Prayer on 9/11

When the World Spins Crazy
By Walter Brueggemann

When the world spins crazy,
spins wild and out of control
spins toward rage and hate and violence,
spins beyond our wisdom and nearly beyond our faith,
When the world spins in chaos as it does now among us…

We are glad for sobering roots that provide ballast in the storm.
So we thank you for our rootage in communities of faith,
for our many fathers and mothers who have believed and trusted as firm witnesses to us,
for their many stories of wonder, awe, and healing.
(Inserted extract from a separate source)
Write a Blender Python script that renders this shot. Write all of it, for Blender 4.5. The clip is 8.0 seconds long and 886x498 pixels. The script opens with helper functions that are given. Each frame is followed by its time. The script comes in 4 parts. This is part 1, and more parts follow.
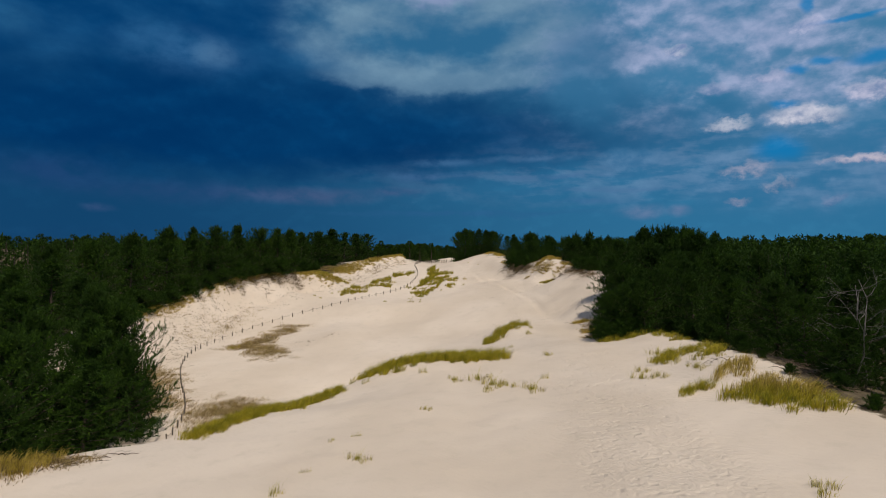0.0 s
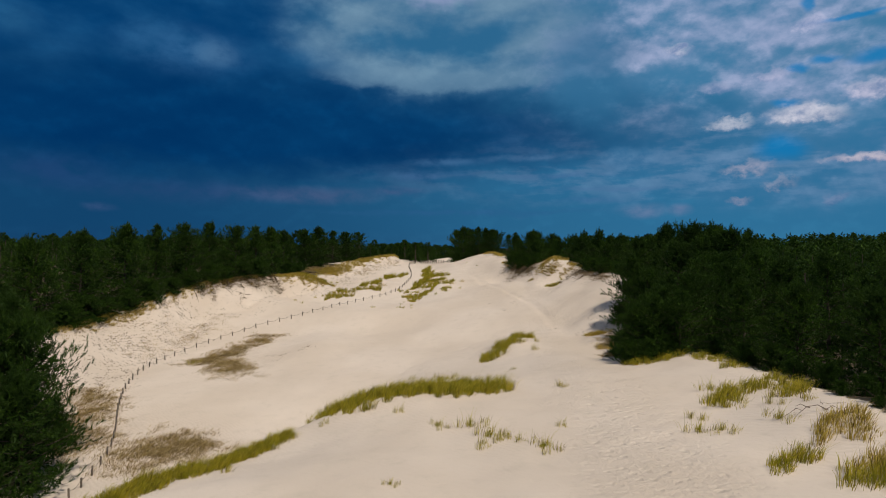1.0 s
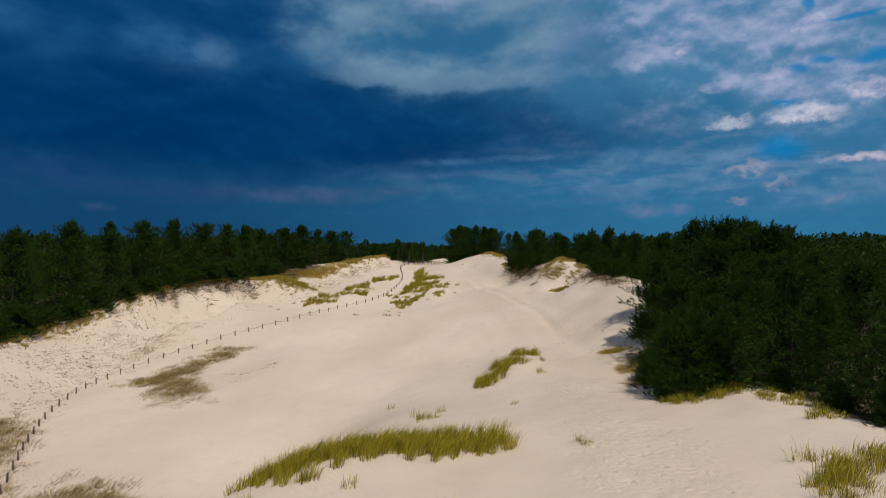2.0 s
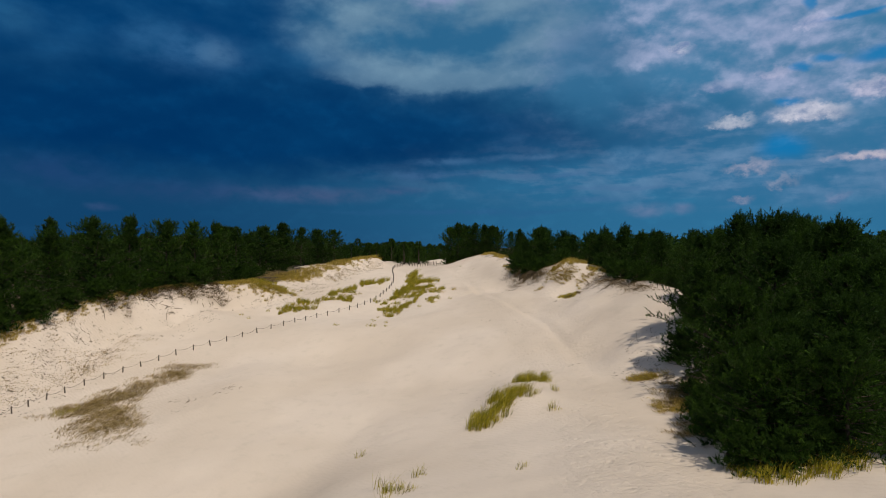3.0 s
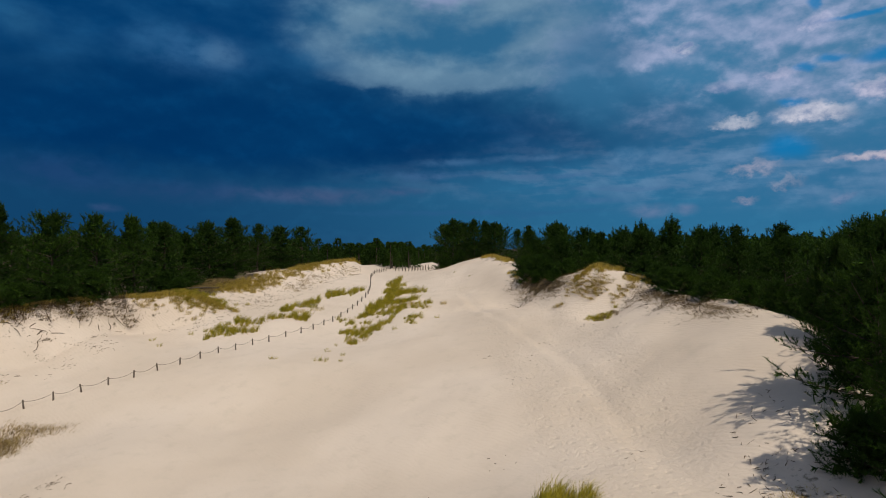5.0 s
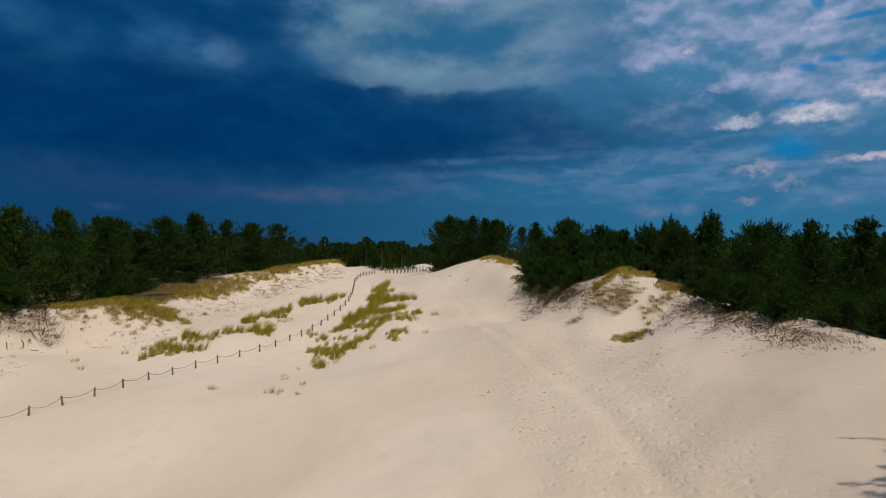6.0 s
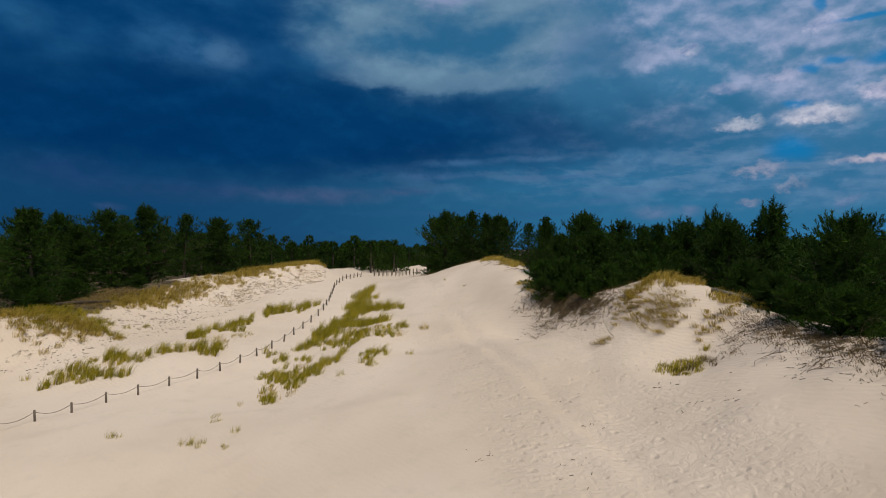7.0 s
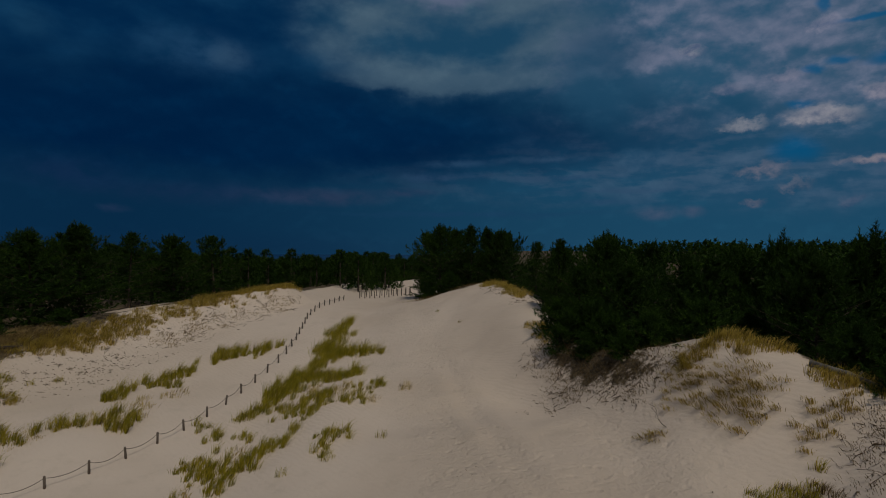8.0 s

We are glad this night in this company
for the rootage of the text,
for the daring testimony,
for its deep commands,
for its exuberant tales.
Because we know that as we probe deep into this text…
clear to its bottom,
we will find you hiding there,
we will find you showing yourself there,
speaking as you do,
governing,
healing,
judging.

And when we meet you hiddenly,
we find the spin not so unnerving,
because from you the world again has a chance
for life and sense and wholeness.
We pray midst the spinning, not yet unnerved,
but waiting and watching and listening,
for you are the truth that contains all our spin. Amen.

From Awed to Heaven, Rooted in Earth: Prayers of Walter Brueggemann. Prayed at the Lay School of the Pentateuch on September 17, 2001.

And today, like Walter Brueggemann did ten years ago, most of us have reflected on 9/11. Among other things, I read two interesting articles comparing the ten-year anniversary of Pearl Harbor with our commemoration of today. One post was by Nate Everett and one was an L.A. Times editorial by Jon Wiener.

It seems “the day which would live in infamy” was fairly bypassed on December 7, 1951. America was shivering into the Cold War, fighting Korea, allying with Japan, and didn’t have the time or the resolve to remember too much about Pearl Harbor.

What is different today? We certainly have taken the time and resolve to remember.

Today the memorial service in New York was somber, meaningful, and beautiful. The waterfalls–largest man-made waterfalls in North America–fall into emptiness, yet somehow fill the void. Our memories have remained strong.

My students remembered 9/11 this year. However, this is the first year my students don’t really remember. They were just two or three or four on September 11, 2001. They have absorbed the ethos of 9/11 from their older siblings and parents. Shiann is a good example. She is a serious student of 9/11, an event that continues to mark her generation as it did her all-grown-up siblings before her. This weekend Shiann wrote two posts about it–here and here.

We lost many things after 9/11. I want to remember, but I don’t want important things to be lost forever.
Did we lose…
…hope?
…the resolve to make sense of spinning?
…the power to forgive?
…the ability to make allies of our enemies?

I pray we have not lost these.

Each candle across the gym represented 60 people who lost their lives on 9/11.

5 thoughts on “Prayer on 9/11

  1. Yes, Cheryl, I realize that. That’s why the ten-year anniversary would have been on December 7, 1951. Thanks for reading my blog post.

  2. Dear Denise,

    Your post is a beautiful tribute and reflection to 9/11. I appreciate your including the poem, the remembrance ceremony, the time to reflect, and the understanding from Shiann. Shiann’s posts are very powerful.

    What my mind keeps wandering to is the comparison of times. I’m pretty sure I first heard about Pearl Harbor in a Social Studies class in school. Yet my husband heard about it his whole life. He’s 3rd generation Japanese-American and the war had a huge impact on their lives. So what I’m wondering is if that was because, as you pointed out, there was the Korean War and the fears of the Cold War? Was it because my father’s side of the family is Jewish, so I grew up hearing about that aspect of the war? I’ll have to process it more, but I’ve never considered the other wars thereafter as part of equation.

    Thank you for leaving me with something to ponder, and a beautiful tribute of remembrance to those lost on 9/11.

    Kind regards,
    Tracy

  3. Hi Denise,

    This is such a powerful and thoughtful post. I find myself still thinking about it, and have resolution in my heart and brain. — The sign of a great post, when it grabs both.

    After much reflection, I am in awe of how incredibly deep and compassionate… and am focused on the call for hope, forgiveness, kindness, and peace.

    Thanks for helping me process this.

    Kind regards,
    Tracy

    1. Wow, thank you for challenging me, too, Tracy.

      I have been thinking about your first comment over the last few days pondering your and your husband’s backgrounds and how they influenced the way you both learned history of WWII. We are so influenced by our families, and so I’ve been wondering about this generation and how their families are shaping and influencing them about our modern wars.

      Thank you so much for coming back and sharing your thinking with me. I’m humbled.